Goal:
Exactly as written, quote every line that follows, skipping the images.

Raw records:
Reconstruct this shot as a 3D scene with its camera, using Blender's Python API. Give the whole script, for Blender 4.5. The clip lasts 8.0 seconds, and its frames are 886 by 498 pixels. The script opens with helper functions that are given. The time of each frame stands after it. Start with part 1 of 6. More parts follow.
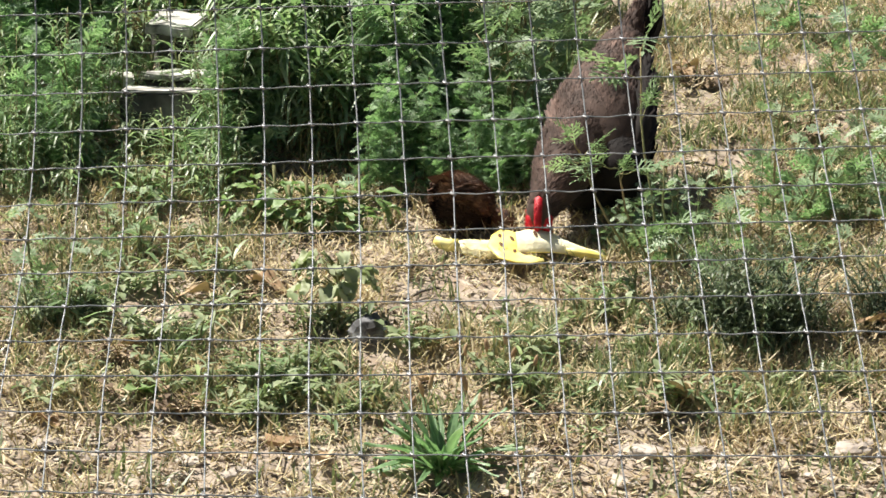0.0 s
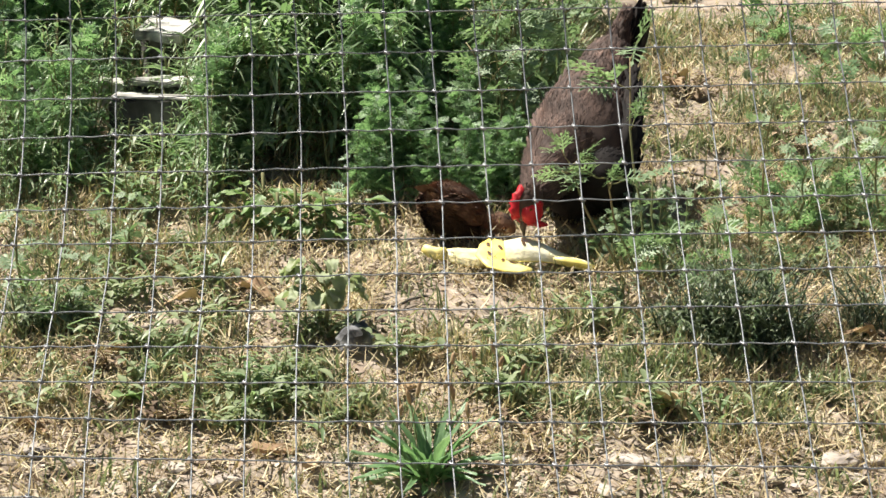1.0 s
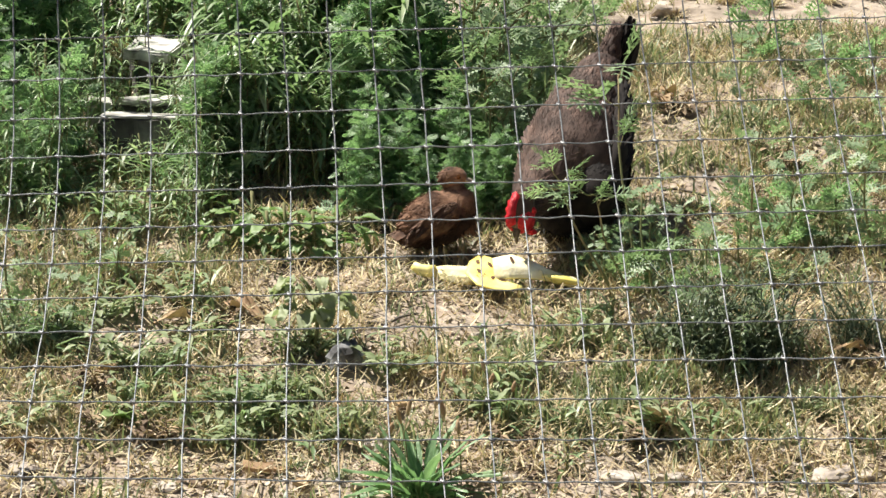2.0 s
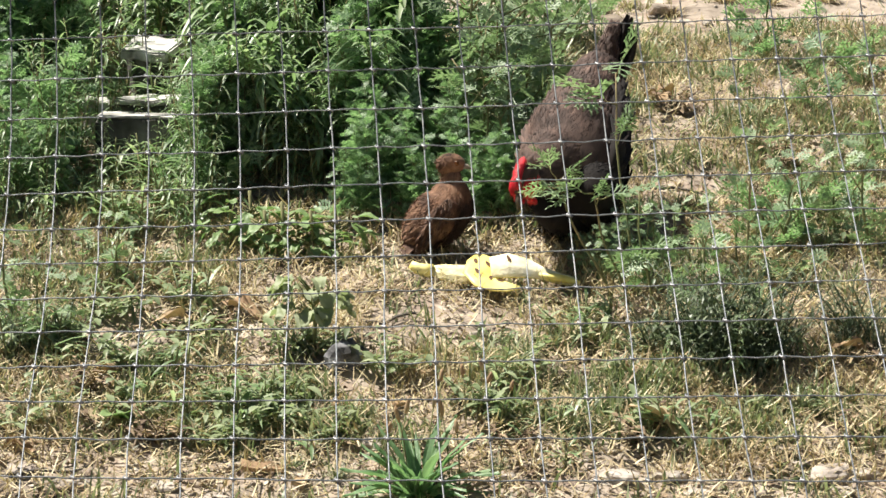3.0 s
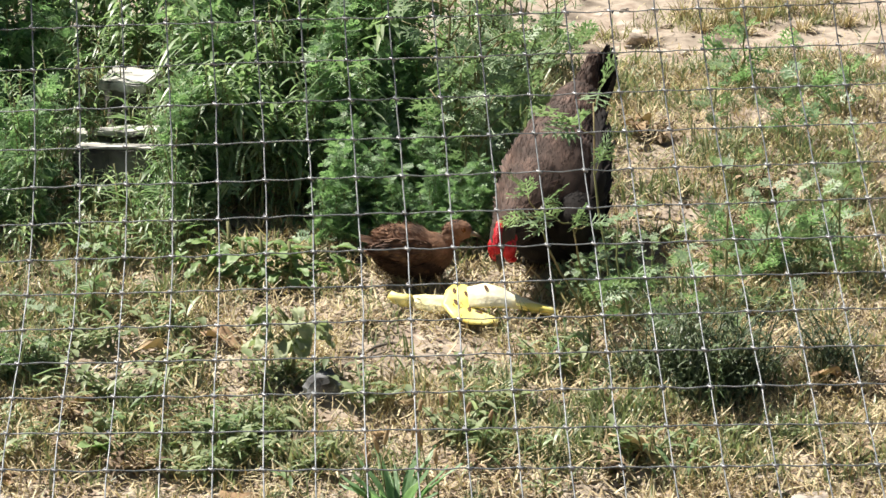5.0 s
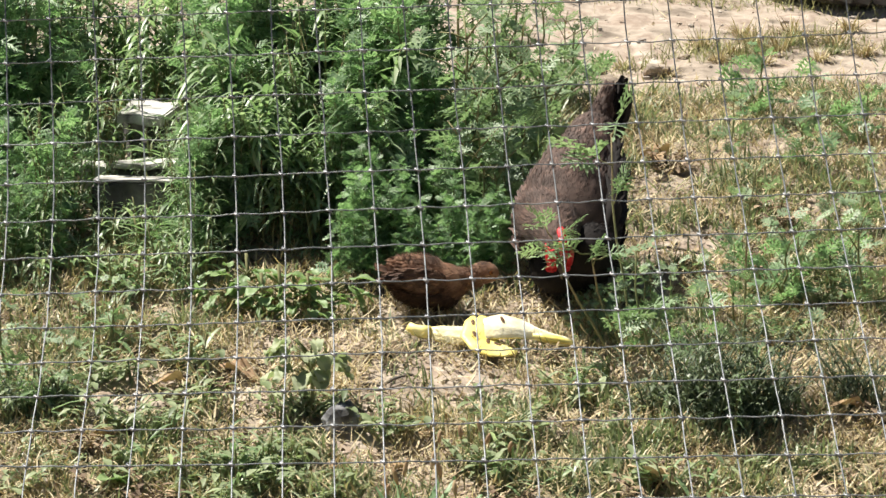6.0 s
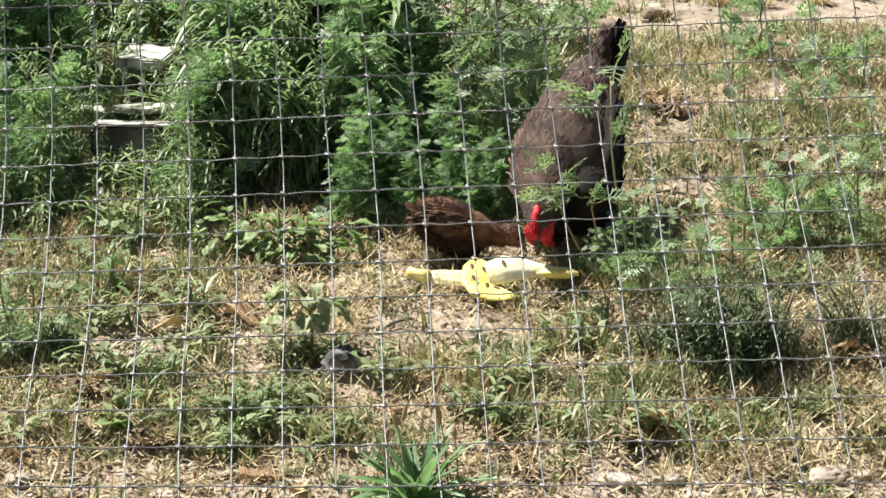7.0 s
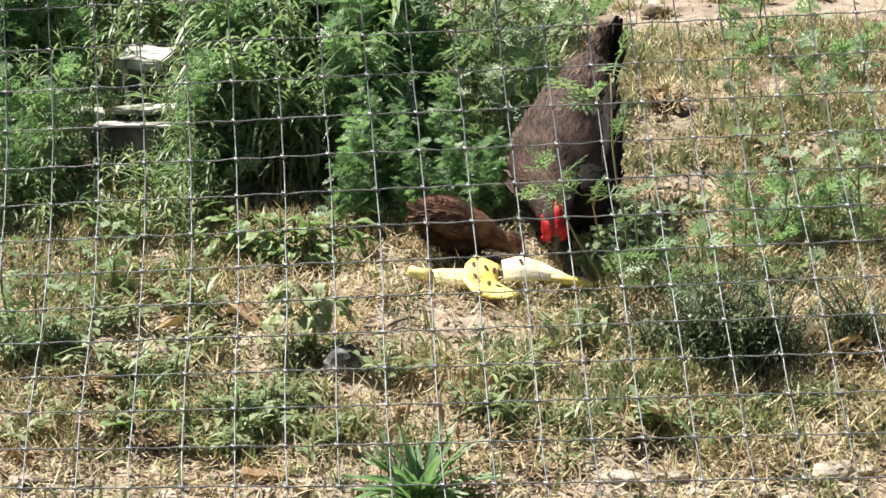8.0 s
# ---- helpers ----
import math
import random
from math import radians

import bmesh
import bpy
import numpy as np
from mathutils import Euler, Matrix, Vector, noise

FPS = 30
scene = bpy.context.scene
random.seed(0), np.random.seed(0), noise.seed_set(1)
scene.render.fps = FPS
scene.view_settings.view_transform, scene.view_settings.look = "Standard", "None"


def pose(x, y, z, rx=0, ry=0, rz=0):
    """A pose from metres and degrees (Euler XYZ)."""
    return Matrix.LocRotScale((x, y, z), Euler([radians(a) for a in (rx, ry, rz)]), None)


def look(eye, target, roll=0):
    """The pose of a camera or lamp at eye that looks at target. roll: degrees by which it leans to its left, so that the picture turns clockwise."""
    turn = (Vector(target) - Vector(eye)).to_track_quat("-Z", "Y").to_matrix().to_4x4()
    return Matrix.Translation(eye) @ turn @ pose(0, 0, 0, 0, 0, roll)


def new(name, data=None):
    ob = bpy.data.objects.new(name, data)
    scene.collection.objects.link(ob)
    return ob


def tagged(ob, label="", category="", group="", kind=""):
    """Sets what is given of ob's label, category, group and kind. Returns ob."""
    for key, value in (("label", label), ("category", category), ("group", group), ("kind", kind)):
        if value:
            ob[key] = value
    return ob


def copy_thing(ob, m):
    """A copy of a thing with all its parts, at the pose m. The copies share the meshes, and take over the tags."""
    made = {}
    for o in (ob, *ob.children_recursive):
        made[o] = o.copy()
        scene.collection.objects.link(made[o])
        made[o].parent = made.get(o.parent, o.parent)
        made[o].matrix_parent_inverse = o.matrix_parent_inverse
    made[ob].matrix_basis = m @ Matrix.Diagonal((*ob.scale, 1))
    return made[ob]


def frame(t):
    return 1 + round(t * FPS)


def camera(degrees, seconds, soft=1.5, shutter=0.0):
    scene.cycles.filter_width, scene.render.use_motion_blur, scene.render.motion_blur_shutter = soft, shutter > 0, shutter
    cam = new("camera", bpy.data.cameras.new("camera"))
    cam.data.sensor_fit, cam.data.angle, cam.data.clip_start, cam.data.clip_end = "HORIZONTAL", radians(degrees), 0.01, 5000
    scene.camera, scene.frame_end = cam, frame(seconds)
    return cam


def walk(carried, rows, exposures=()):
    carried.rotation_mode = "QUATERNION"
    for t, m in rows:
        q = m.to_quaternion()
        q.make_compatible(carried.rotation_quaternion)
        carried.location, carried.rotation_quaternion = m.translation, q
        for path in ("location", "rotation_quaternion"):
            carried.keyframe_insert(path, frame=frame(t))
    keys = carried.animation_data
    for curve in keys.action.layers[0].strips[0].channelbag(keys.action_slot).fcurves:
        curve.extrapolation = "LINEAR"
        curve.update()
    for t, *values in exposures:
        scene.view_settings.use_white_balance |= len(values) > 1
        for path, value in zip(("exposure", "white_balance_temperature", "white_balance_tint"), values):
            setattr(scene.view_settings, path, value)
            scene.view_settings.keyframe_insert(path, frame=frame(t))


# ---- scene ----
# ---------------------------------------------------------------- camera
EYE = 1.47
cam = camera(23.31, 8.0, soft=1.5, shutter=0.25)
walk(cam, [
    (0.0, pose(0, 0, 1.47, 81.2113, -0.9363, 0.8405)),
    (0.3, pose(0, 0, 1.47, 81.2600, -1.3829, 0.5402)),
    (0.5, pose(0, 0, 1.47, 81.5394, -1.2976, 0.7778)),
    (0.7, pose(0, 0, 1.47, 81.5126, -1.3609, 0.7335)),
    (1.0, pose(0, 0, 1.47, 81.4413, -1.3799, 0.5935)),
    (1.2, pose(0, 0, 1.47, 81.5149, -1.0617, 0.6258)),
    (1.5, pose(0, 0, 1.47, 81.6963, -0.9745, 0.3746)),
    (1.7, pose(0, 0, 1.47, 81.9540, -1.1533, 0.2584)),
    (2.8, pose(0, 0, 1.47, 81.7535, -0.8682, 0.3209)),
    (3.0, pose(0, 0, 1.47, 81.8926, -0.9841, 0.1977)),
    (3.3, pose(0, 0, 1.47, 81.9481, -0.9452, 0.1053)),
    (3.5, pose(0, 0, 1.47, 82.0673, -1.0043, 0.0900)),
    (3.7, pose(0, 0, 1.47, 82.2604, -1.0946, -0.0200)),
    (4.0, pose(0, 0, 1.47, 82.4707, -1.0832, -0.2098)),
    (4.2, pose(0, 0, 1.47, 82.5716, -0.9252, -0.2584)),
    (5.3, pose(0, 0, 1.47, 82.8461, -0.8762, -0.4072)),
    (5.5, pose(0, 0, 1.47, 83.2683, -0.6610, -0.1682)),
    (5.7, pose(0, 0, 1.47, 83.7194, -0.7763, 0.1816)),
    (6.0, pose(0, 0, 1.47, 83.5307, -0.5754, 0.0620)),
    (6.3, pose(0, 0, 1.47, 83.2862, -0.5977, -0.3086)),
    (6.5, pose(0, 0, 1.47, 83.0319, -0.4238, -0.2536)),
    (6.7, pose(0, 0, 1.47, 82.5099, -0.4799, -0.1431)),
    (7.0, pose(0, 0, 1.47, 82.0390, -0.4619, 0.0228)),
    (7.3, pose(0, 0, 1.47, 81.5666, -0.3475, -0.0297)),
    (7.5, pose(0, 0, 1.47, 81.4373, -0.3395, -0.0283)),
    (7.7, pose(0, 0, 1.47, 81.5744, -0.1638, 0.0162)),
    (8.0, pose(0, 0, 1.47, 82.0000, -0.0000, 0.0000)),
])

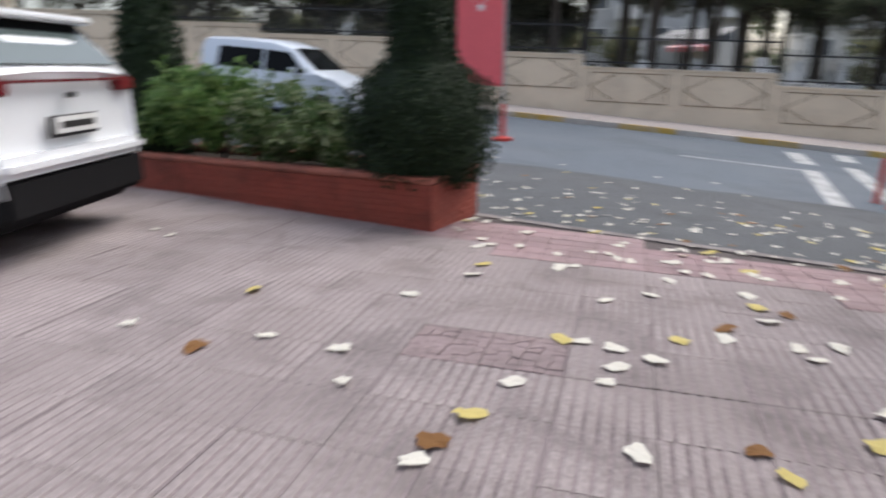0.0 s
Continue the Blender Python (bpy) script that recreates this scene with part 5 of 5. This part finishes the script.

Task answer:
Reconstruct this shot as a 3D scene with its camera, using Blender's Python API. Give the whole script, for Blender 4.5. The clip lasts 8.0 seconds, and its frames are 886 by 498 pixels. The script opens with helper functions that are given. The time of each frame stands after it. Start with part 1 of 6. More parts follow.
0.0 s
1.0 s
2.0 s
3.0 s
5.0 s
6.0 s
7.0 s
8.0 s
# ---- helpers ----
import math
import random
from math import radians

import bmesh
import bpy
import numpy as np
from mathutils import Euler, Matrix, Vector, noise

FPS = 30
scene = bpy.context.scene
random.seed(0), np.random.seed(0), noise.seed_set(1)
scene.render.fps = FPS
scene.view_settings.view_transform, scene.view_settings.look = "Standard", "None"


def pose(x, y, z, rx=0, ry=0, rz=0):
    """A pose from metres and degrees (Euler XYZ)."""
    return Matrix.LocRotScale((x, y, z), Euler([radians(a) for a in (rx, ry, rz)]), None)


def look(eye, target, roll=0):
    """The pose of a camera or lamp at eye that looks at target. roll: degrees by which it leans to its left, so that the picture turns clockwise."""
    turn = (Vector(target) - Vector(eye)).to_track_quat("-Z", "Y").to_matrix().to_4x4()
    return Matrix.Translation(eye) @ turn @ pose(0, 0, 0, 0, 0, roll)


def new(name, data=None):
    ob = bpy.data.objects.new(name, data)
    scene.collection.objects.link(ob)
    return ob


def tagged(ob, label="", category="", group="", kind=""):
    """Sets what is given of ob's label, category, group and kind. Returns ob."""
    for key, value in (("label", label), ("category", category), ("group", group), ("kind", kind)):
        if value:
            ob[key] = value
    return ob


def copy_thing(ob, m):
    """A copy of a thing with all its parts, at the pose m. The copies share the meshes, and take over the tags."""
    made = {}
    for o in (ob, *ob.children_recursive):
        made[o] = o.copy()
        scene.collection.objects.link(made[o])
        made[o].parent = made.get(o.parent, o.parent)
        made[o].matrix_parent_inverse = o.matrix_parent_inverse
    made[ob].matrix_basis = m @ Matrix.Diagonal((*ob.scale, 1))
    return made[ob]


def frame(t):
    return 1 + round(t * FPS)


def camera(degrees, seconds, soft=1.5, shutter=0.0):
    scene.cycles.filter_width, scene.render.use_motion_blur, scene.render.motion_blur_shutter = soft, shutter > 0, shutter
    cam = new("camera", bpy.data.cameras.new("camera"))
    cam.data.sensor_fit, cam.data.angle, cam.data.clip_start, cam.data.clip_end = "HORIZONTAL", radians(degrees), 0.01, 5000
    scene.camera, scene.frame_end = cam, frame(seconds)
    return cam


def walk(carried, rows, exposures=()):
    carried.rotation_mode = "QUATERNION"
    for t, m in rows:
        q = m.to_quaternion()
        q.make_compatible(carried.rotation_quaternion)
        carried.location, carried.rotation_quaternion = m.translation, q
        for path in ("location", "rotation_quaternion"):
            carried.keyframe_insert(path, frame=frame(t))
    keys = carried.animation_data
    for curve in keys.action.layers[0].strips[0].channelbag(keys.action_slot).fcurves:
        curve.extrapolation = "LINEAR"
        curve.update()
    for t, *values in exposures:
        scene.view_settings.use_white_balance |= len(values) > 1
        for path, value in zip(("exposure", "white_balance_temperature", "white_balance_tint"), values):
            setattr(scene.view_settings, path, value)
            scene.view_settings.keyframe_insert(path, frame=frame(t))


# ---- scene ----
# ---------------------------------------------------------------- camera
EYE = 1.47
cam = camera(23.31, 8.0, soft=1.5, shutter=0.25)
walk(cam, [
    (0.0, pose(0, 0, 1.47, 81.2113, -0.9363, 0.8405)),
    (0.3, pose(0, 0, 1.47, 81.2600, -1.3829, 0.5402)),
    (0.5, pose(0, 0, 1.47, 81.5394, -1.2976, 0.7778)),
    (0.7, pose(0, 0, 1.47, 81.5126, -1.3609, 0.7335)),
    (1.0, pose(0, 0, 1.47, 81.4413, -1.3799, 0.5935)),
    (1.2, pose(0, 0, 1.47, 81.5149, -1.0617, 0.6258)),
    (1.5, pose(0, 0, 1.47, 81.6963, -0.9745, 0.3746)),
    (1.7, pose(0, 0, 1.47, 81.9540, -1.1533, 0.2584)),
    (2.8, pose(0, 0, 1.47, 81.7535, -0.8682, 0.3209)),
    (3.0, pose(0, 0, 1.47, 81.8926, -0.9841, 0.1977)),
    (3.3, pose(0, 0, 1.47, 81.9481, -0.9452, 0.1053)),
    (3.5, pose(0, 0, 1.47, 82.0673, -1.0043, 0.0900)),
    (3.7, pose(0, 0, 1.47, 82.2604, -1.0946, -0.0200)),
    (4.0, pose(0, 0, 1.47, 82.4707, -1.0832, -0.2098)),
    (4.2, pose(0, 0, 1.47, 82.5716, -0.9252, -0.2584)),
    (5.3, pose(0, 0, 1.47, 82.8461, -0.8762, -0.4072)),
    (5.5, pose(0, 0, 1.47, 83.2683, -0.6610, -0.1682)),
    (5.7, pose(0, 0, 1.47, 83.7194, -0.7763, 0.1816)),
    (6.0, pose(0, 0, 1.47, 83.5307, -0.5754, 0.0620)),
    (6.3, pose(0, 0, 1.47, 83.2862, -0.5977, -0.3086)),
    (6.5, pose(0, 0, 1.47, 83.0319, -0.4238, -0.2536)),
    (6.7, pose(0, 0, 1.47, 82.5099, -0.4799, -0.1431)),
    (7.0, pose(0, 0, 1.47, 82.0390, -0.4619, 0.0228)),
    (7.3, pose(0, 0, 1.47, 81.5666, -0.3475, -0.0297)),
    (7.5, pose(0, 0, 1.47, 81.4373, -0.3395, -0.0283)),
    (7.7, pose(0, 0, 1.47, 81.5744, -0.1638, 0.0162)),
    (8.0, pose(0, 0, 1.47, 82.0000, -0.0000, 0.0000)),
])

0.0 s
Continue the Blender Python (bpy) script that recreates this scene with part 5 of 5. This part finishes the script.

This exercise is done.